How to earn a billion dollars
Meaning of “you can’t earn a billion”
- Many argue the politician’s line was about moral desert, not mathematical impossibility: no individual can “deserve” a billion purely through their own work in a world with widespread need.
- Distinction stressed between having a billion (via ownership and appreciation) vs earning it as wages or proportionate reward for labor.
- Some say the author straw‑mans this into “you must be cheating,” instead of addressing the core concern: disproportionate rewards and systemic unfairness.
Exponential growth vs real-world conditions
- Commenters note the calculator demo (2M growing ~93%/month) is mathematically trivial and widely understood.
- Critiques: maintaining such growth is extremely rare and usually requires moats, market power, or rule‑bending; the essay underplays this and the high failure rate of startups.
- Starting from a $2M equity stake is seen as emblematic of privilege and inaccessible to most people.

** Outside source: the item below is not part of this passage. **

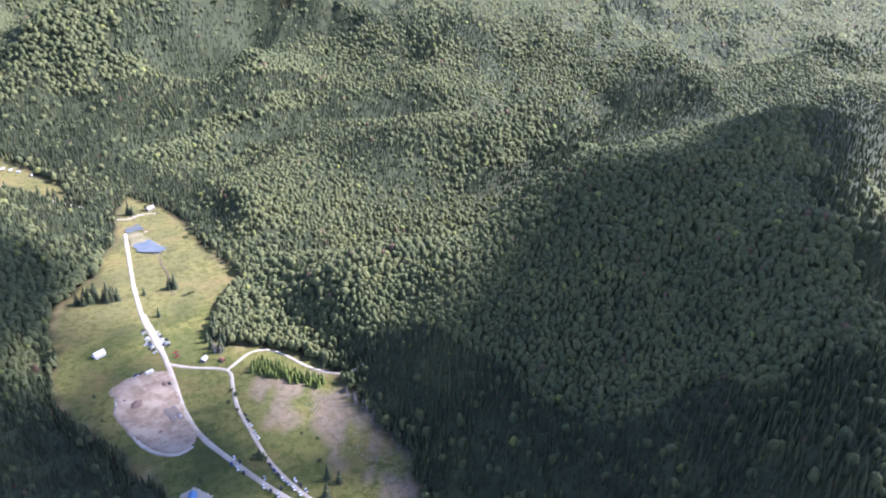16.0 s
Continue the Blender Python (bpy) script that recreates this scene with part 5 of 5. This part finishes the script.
# ---- pit: heaps, log stacks, dam stones ----
def build_heap(x, y, w, h, seed, mat, label):
    bm = bmesh.new()
    bmesh.ops.create_grid(bm, x_segments=22, y_segments=22, size=1.0)
    for v in bm.verts:
        d = math.hypot(v.co.x, v.co.y)
        n = noise.fractal((v.co.x * 2 + seed, v.co.y * 2, 0), 0.8, 2.0, 4)
        v.co = (v.co.x * w, v.co.y * w * 0.7, h * max(0, 1 - d * (1.1 + 0.3 * n)) + 0.12 * n * h - 0.25)
    ob = part("soil_heap", bm, mat, None, smooth_shade=True)
    ob.matrix_world = pose(x, y, at_height(x, y) + 0.3, 0, 0, seed * 40)
    return tagged(ob, label, "heap", "soil heaps")


build_heap(-115, -530, 9, 2.6, 1, EARTH, "brown heap of soil on the gravel pit floor")
build_heap(-143, -543, 6, 1.8, 2, EARTH, "brown heap of soil on the gravel pit floor")
build_heap(-117, -515, 5, 1.2, 3, PIT, "low gravel heap on the pit floor")
build_heap(-138, -552, 5, 1.4, 4, PIT, "low gravel heap on the pit floor")
build_heap(-118, -484, 3, 1.3, 5, EARTH, "small dark soil heap on the pit floor")

build_heap(-126, -545, 5, 1.3, 6, PIT, "low gravel heap on the pit floor")
build_heap(-108, -540, 4, 1.1, 7, EARTH, "small dark soil heap on the pit floor")
build_heap(-130, -470, 4, 1.0, 8, PIT, "low gravel heap on the pit floor")
build_heap(-110, -498, 5, 0.9, 9, BANK, "low heap overgrown with grass on the pit floor")
build_heap(-116, -470, 6, 0.8, 10, BANK, "low heap overgrown with grass on the pit floor")

LOG = tube(bmesh.new(), (-2.1, 0, 0), (2.1, 0, 0), 0.22, 0.18, 8)
log_mesh = bpy.data.meshes.new("log")
LOG.to_mesh(log_mesh)
LOG.free()
log_mesh.materials.append(DEAD_WOOD)


def build_log_stack(x, y, turn, seed):
    form = random.Random(seed)
    pile = new("log_stack")
    pile.matrix_world = pose(x, y, at_height(x, y) + 0.45, 0, 0, turn)
    for level, n in ((0, 5), (1, 4), (2, 3)):
        for k in range(n):
            log = new("log", log_mesh)
            log.parent = pile
            log.location = (form.uniform(-0.3, 0.3), (k - (n - 1) / 2) * 0.46, 0.2 + level * 0.38)
            log.rotation_euler = (form.uniform(0, 6), 0, form.uniform(-0.04, 0.04))
    tagged(pile, "stack of grey felled logs on the gravel", "log stack", "log stacks")


for k in range(14):
    build_log_stack(-136.5 + (k % 2) * 5.5, -507 + (k // 2) * 3.0, 4, k)

STONE = bmesh.new()
bmesh.ops.create_icosphere(STONE, subdivisions=1, radius=1.0)
for v in STONE.verts:
    v.co *= 1 + 0.3 * noise.noise(v.co * 2)
stone_mesh = bpy.data.meshes.new("boulder")
STONE.to_mesh(stone_mesh)
STONE.free()
stone_mesh.materials.append(LIMESTONE)
rng = random.Random(21)
for cx, cy, n, spread in ((-244, -922, 26, 9), (-222, -797, 10, 5), (-236, -868, 12, 4), (-206, -945, 10, 6), (-175, -1150, 8, 6), (-160, -1215, 6, 8)):
    for k in range(n):
        x, y, s = cx + rng.gauss(0, spread), cy + rng.gauss(0, spread * 0.5), rng.uniform(0.5, 1.4)
        ob = new("boulder", stone_mesh)
        ob.matrix_world = pose(x, y, at_height(x, y) + 0.3, 0, 0, rng.uniform(0, 360)) @ Matrix.Diagonal((s, s * 0.8, s * 0.6, 1))
        tagged(ob, "pale limestone boulder on the bank", "boulder", "bank boulders")


# ---- felled slope: brash and stumps ----
def build_brash():
    rng = np.random.RandomState(3)
    x, y = rng.uniform(-300, -224, 9000), rng.uniform(-445, -286, 9000)
    ok = inside(x, y, FELLED) | ((rng.uniform(0, 1, 9000) < 0.25) & inside(x, y, [(-200, -515), (-268, -480), (-280, -440), (-230, -400), (-190, -440)]))
    x, y = x[ok][:2400], y[ok][:2400]
    z, a, n = height(x, y) + 0.25, rng.uniform(0, 3.14, len(x)), len(x)
    reach, wide = rng.uniform(0.5, 2.2, n), rng.uniform(0.06, 0.2, n)
    c, d = np.cos(a), np.sin(a)
    tip = rng.uniform(-0.1, 0.5, n)
    v = np.stack([np.stack([x - c * reach, y - d * reach, z], -1), np.stack([x + c * reach, y + d * reach, z + tip], -1),
                  np.stack([x + d * wide, y - c * wide, z + 0.25], -1), np.stack([x - d * wide, y + c * wide, z + 0.25], -1)], 1).reshape(-1, 3)
    t = (np.array([[0, 2, 3], [1, 3, 2], [0, 1, 2], [0, 3, 1]])[None] + (np.arange(n) * 4)[:, None, None]).reshape(-1, 3)
    tagged(new("brash", mesh_from("brash", v, t, DEAD_WOOD, False)), "grey branches and slash left on the felled slope", "branches", kind="stuff")


build_brash()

Exploitation, labor, and value creation
- Large debate over whether billion‑level wealth is possible without exploitation of workers, customers, or the environment.
- Labor‑theory‑of‑value style arguments appear (“surplus value” captured by owners), countered by others who emphasize voluntary exchange, non‑zero‑sum markets, and capital’s role.
- Several note that wealth also depends on public goods (law, infrastructure, education) that aren’t reflected in private “earnings.”
Startups, externalities, and rule‑bending
- Examples like ride‑hailing, home‑sharing, e‑commerce, social media, and crypto are cited as:
- Creating clear consumer value and sometimes breaking monopolies.
- Also generating serious externalities: housing pressure, worker precarity, regulatory arbitrage, data harms, and “enshittification.”
- A recurring claim: at scale, to keep growth high, many firms end up cutting corners, exploiting labor, or lobbying/capturing regulators.
Inequality, taxation, and wealth concentration
- Widespread concern about billionaire political power, regulatory capture, and national-security risk from extreme wealth concentration.
- Proposals mentioned: more progressive tax (including on capital/wealth), limits on intergenerational transfers, stronger safety nets and worker equity.
- Others warn over‑taxing or capping wealth could damage innovation and incentives.
Meta‑reactions to the essay
- Many find the piece tone‑deaf, condescending, and politically motivated; it’s seen as defending the status quo and minimizing systemic harms.
- Some still value the core message that building things people want can create massive value, but wish the essay had grappled seriously with inequality, externalities, and privilege.